=== Brief ===
Set the listing down again exactly, please, apart from its pictures.

=== Dataset section ===
========================================
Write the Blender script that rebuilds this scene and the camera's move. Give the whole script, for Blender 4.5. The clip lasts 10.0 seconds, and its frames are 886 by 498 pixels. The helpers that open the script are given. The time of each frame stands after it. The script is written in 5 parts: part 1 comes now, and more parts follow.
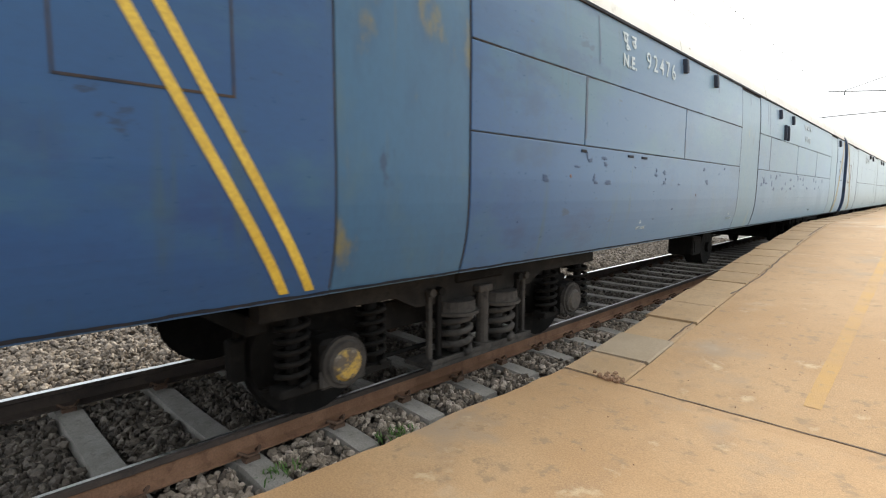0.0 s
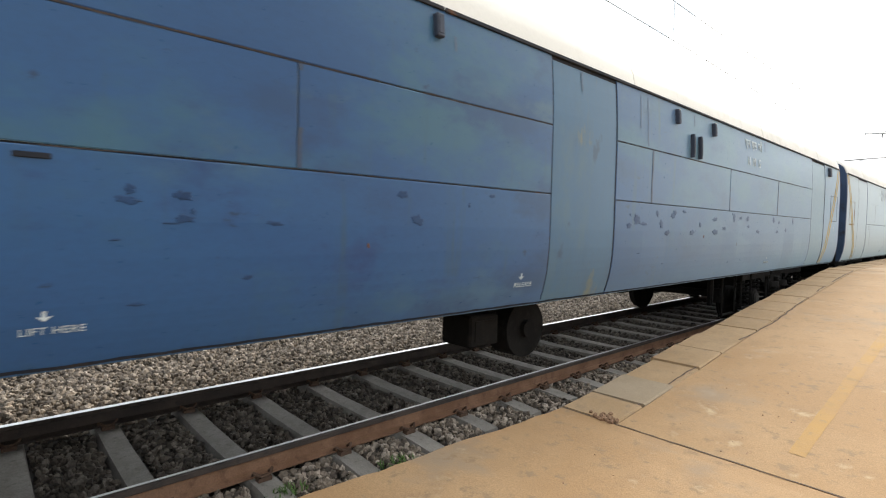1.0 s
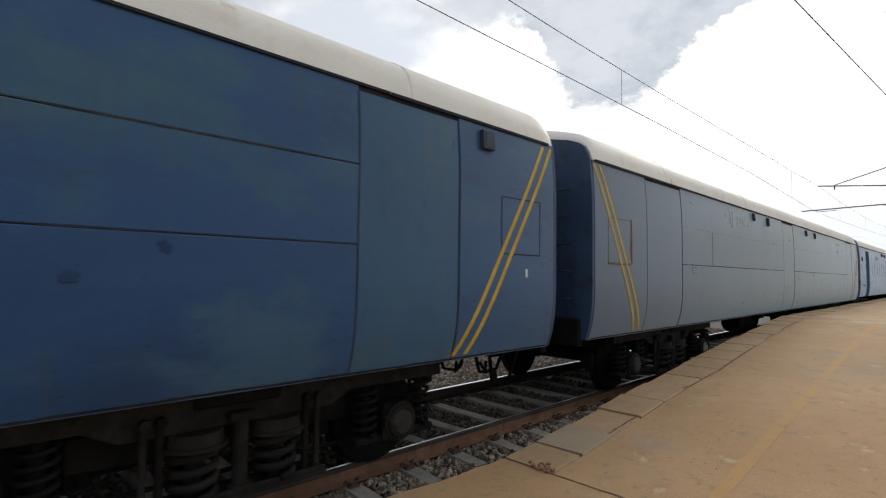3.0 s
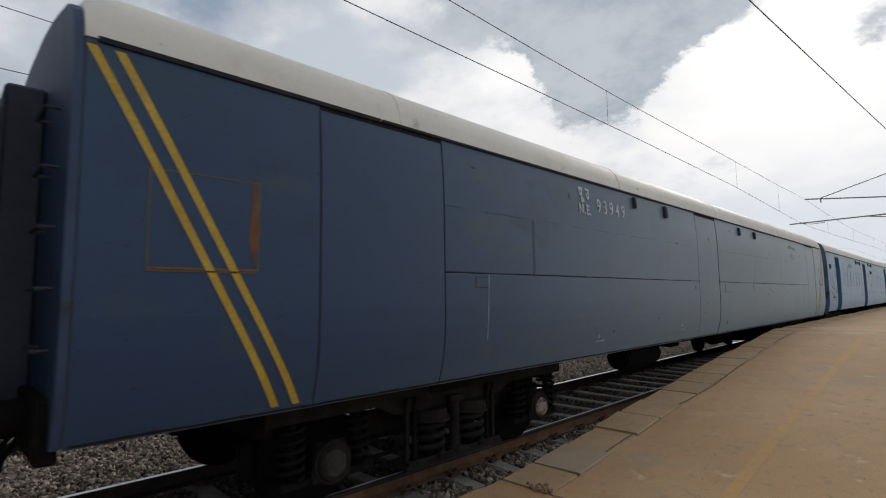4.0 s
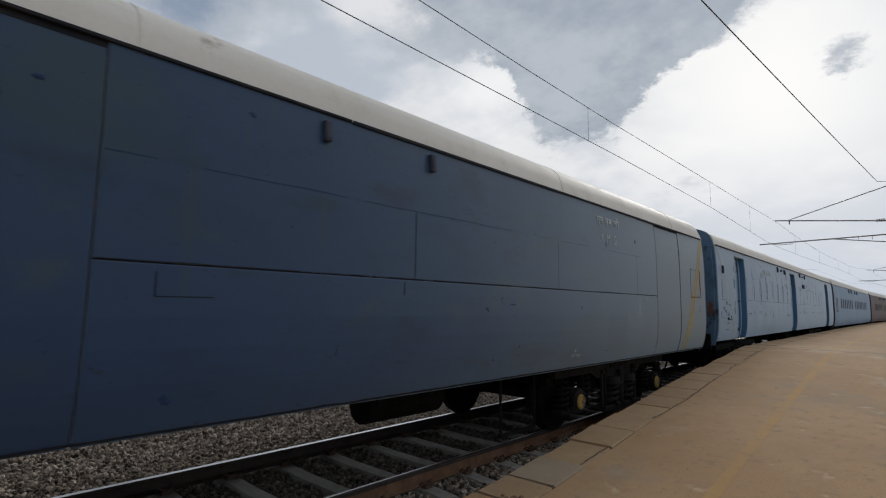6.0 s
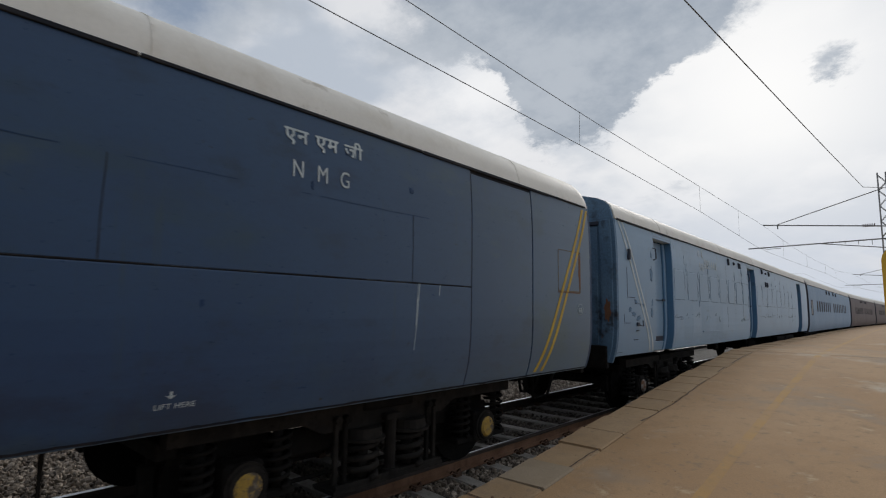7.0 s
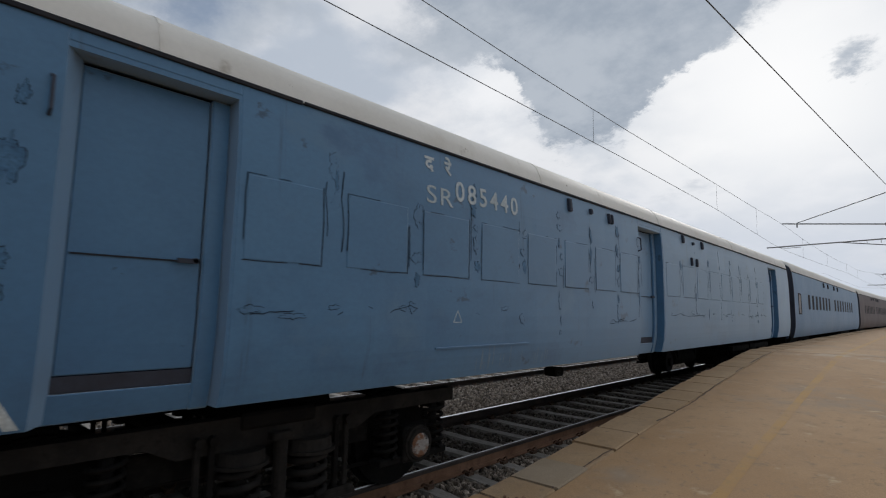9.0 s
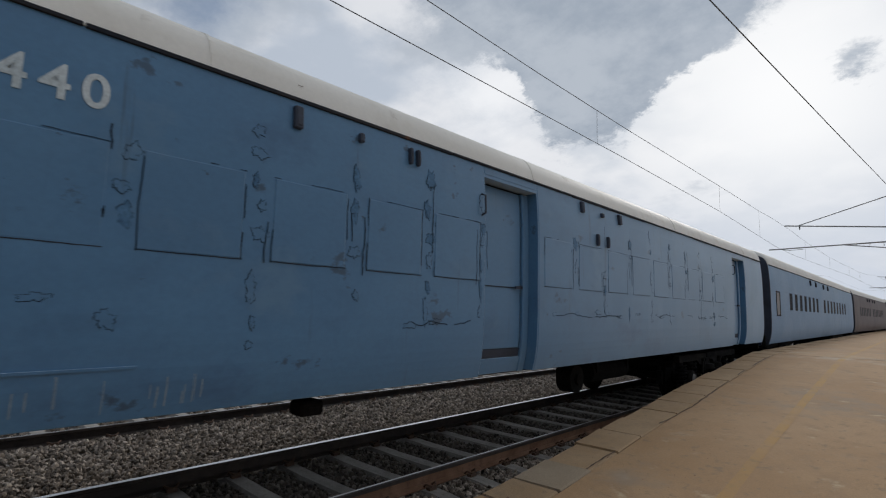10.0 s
========================================
=== Solution to the problem ===
Write the Blender script that rebuilds this scene and the camera's move. Give the whole script, for Blender 4.5. The clip lasts 10.0 seconds, and its frames are 886 by 498 pixels. The helpers that open the script are given. The time of each frame stands after it. The script is written in 5 parts: part 1 comes now, and more parts follow.
0.0 s
1.0 s
3.0 s
4.0 s
6.0 s
7.0 s
9.0 s
10.0 s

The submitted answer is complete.